The double-fatal nighttime boat collision with a barge on New York’s Hudson River on July 26 has friends and family of the victims rallying to improve safety on the river.
They are launching a memorial fund this week to raise money for a new, fully functioning lighthouse that would be built at the same marina where Mark Lennon and Lindsey Stewart and four survivors embarked on a late-night powerboat ride that ended with a crash into a construction barge for the Tappan Zee Bridge replacement project.
“Nobody saw that barge,” Stewart’s mother, Carol Stewart-Kosik, told The Journal News Tuesday. “If this could cast a light or shadow on the river, maybe it will not just memorialize them but save other lives, so that they didn’t die in vain in the dark.”

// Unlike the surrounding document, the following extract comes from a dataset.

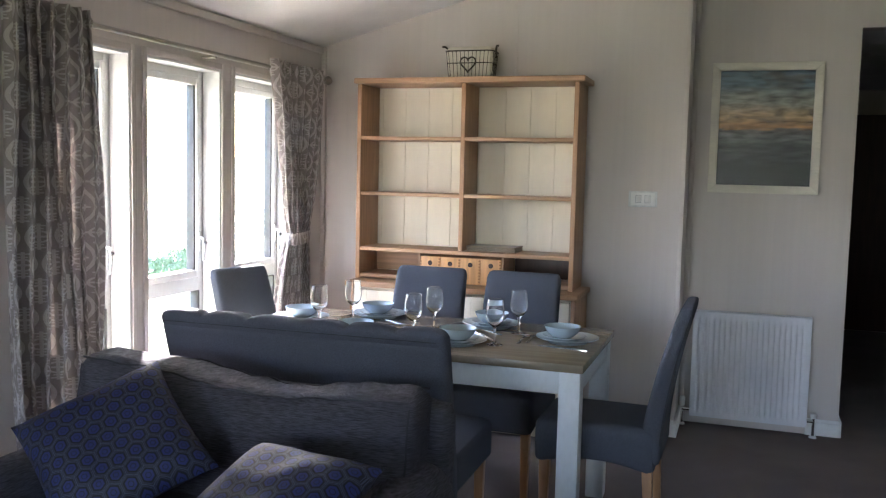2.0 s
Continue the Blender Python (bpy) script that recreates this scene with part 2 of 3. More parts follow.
LINER = mat("cream_cotton_liner", (0.70, 0.64, 0.54), 0.9, 0, 0.08, 200, 0.3)
FRAME = mat("cream_picture_frame", (0.72, 0.68, 0.58), 0.45, 0, 0.05, 30, 0.06, (1, 1, 6))
MAT_SLATE = mat("placemat_board", (0.30, 0.24, 0.18), 0.4, 0, 0.1, 30, 0.02)
MAT_EDGE = mat("placemat_edge", (0.10, 0.08, 0.06), 0.6)
DOOR_WOOD = wood("hall_door_wood", (0.18, 0.095, 0.045), "z", 0.4)
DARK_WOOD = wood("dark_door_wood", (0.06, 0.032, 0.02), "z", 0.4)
GRASS = mat("grass", (0.20, 0.22, 0.10), 0.9, 0, 0.5, 3, 0.6, (1, 1, 1), 0.05, 0.3)
HILL = mat("distant_hill", (0.10, 0.15, 0.14), 0.95, 0, 0.3, 0.2, 0.0)
FENCE = mat("white_fence_paint", (0.50, 0.50, 0.49), 0.6, 0, 0.06, 20, 0.1)
CURTAIN = ogee_material()
HEXCLOTH = hex_material()
PAINTING = painting_material()
GLASS = glass_material("wine_glass_crystal")
PANE = glass_material("window_pane_glass", 0.0, 1.02)


# ---- mesh helpers ----
def link(name, bm, material, parent=None, label="", smooth=True, angle=35):
    me = bpy.data.meshes.new(name)
    bmesh.ops.recalc_face_normals(bm, faces=bm.faces)
    for f in bm.faces:
        f.smooth = smooth
    for e in bm.edges:
        if len(e.link_faces) == 2 and e.calc_face_angle(0) > radians(angle):
            e.smooth = False
    bm.to_mesh(me)
    bm.free()
    me.materials.append(material)
    ob = new(name, me)
    if parent is not None:
        ob.parent = parent
    if label:
        tagged(ob, label)
    return ob


def part(name, bm, material, parent, label=""):
    return link(name, bm, material, parent, label)


def empty(name, m=None, label="", category="", group=""):
    ob = new(name)
    ob.empty_display_size = 0.1
    if m is not None:
        ob.matrix_basis = m
    return tagged(ob, label, category, group)


def box(x0, x1, y0, y1, z0, z1, bevel=0.003, seg=2, bm=None):
    b = bmesh.new()
    bmesh.ops.create_cube(b, size=1)
    bmesh.ops.transform(b, matrix=Matrix.Translation(((x0 + x1) / 2, (y0 + y1) / 2, (z0 + z1) / 2)) @ Matrix.Diagonal((x1 - x0, y1 - y0, z1 - z0, 1)), verts=b.verts)
    if bevel:
        bmesh.ops.bevel(b, geom=b.edges[:], offset=bevel, segments=seg, affect="EDGES", profile=0.5)
    return merged(bm, b)


def merged(bm, b, m=None):
    if m is not None:
        bmesh.ops.transform(b, matrix=m, verts=b.verts)
    if bm is None:
        return b
    me = bpy.data.meshes.new("tmp")
    b.to_mesh(me)
    b.free()
    bm.from_mesh(me)
    bpy.data.meshes.remove(me)
    return bm


def soft_box(w, d, h, r, cuts=10, shape=None):
    """A cushion-like block centred on the origin with rounded edges; shape moves each vertex."""
    b = bmesh.new()
    bmesh.ops.create_cube(b, size=1)
    bmesh.ops.subdivide_edges(b, edges=b.edges[:], cuts=cuts, use_grid_fill=True)
    half = Vector((w / 2, d / 2, h / 2))
    for v in b.verts:
        p = Vector([math.copysign(abs(2 * c) ** 0.8, c) for c in v.co])
        p = Vector((p.x * half.x, p.y * half.y, p.z * half.z))
        core = Vector([max(-half[i] + r, min(half[i] - r, p[i])) for i in range(3)])
        off = p - core
        if off.length > 1e-6:
            p = core + off.normalized() * r
        v.co = shape(p, half) if shape else p
    return b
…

A website to promote the fundraising effort, named the Lindsey Stewart and Mark Lennon Memorial Fund, is being developed.
The families of both victims have hired lawyers and are considering litigation to determine what went wrong and possibly hold people responsible for the deaths.
Police have charged the boat’s driver, Jojo John, 35, with vehicular manslaughter and accused him of drunken boating.
The Stewart and Lennon families released a statement last week saying that, because of poor lighting, no one on the boat could see the barge as they approached it. They also said there has been a rush to blame the skipper, even though official blood tests have yet to be completed.
“There were five other people on that boat that didn’t see the barge,” Raymond Lennon told the newspaper. “That’s enough indication of how this accident came about.”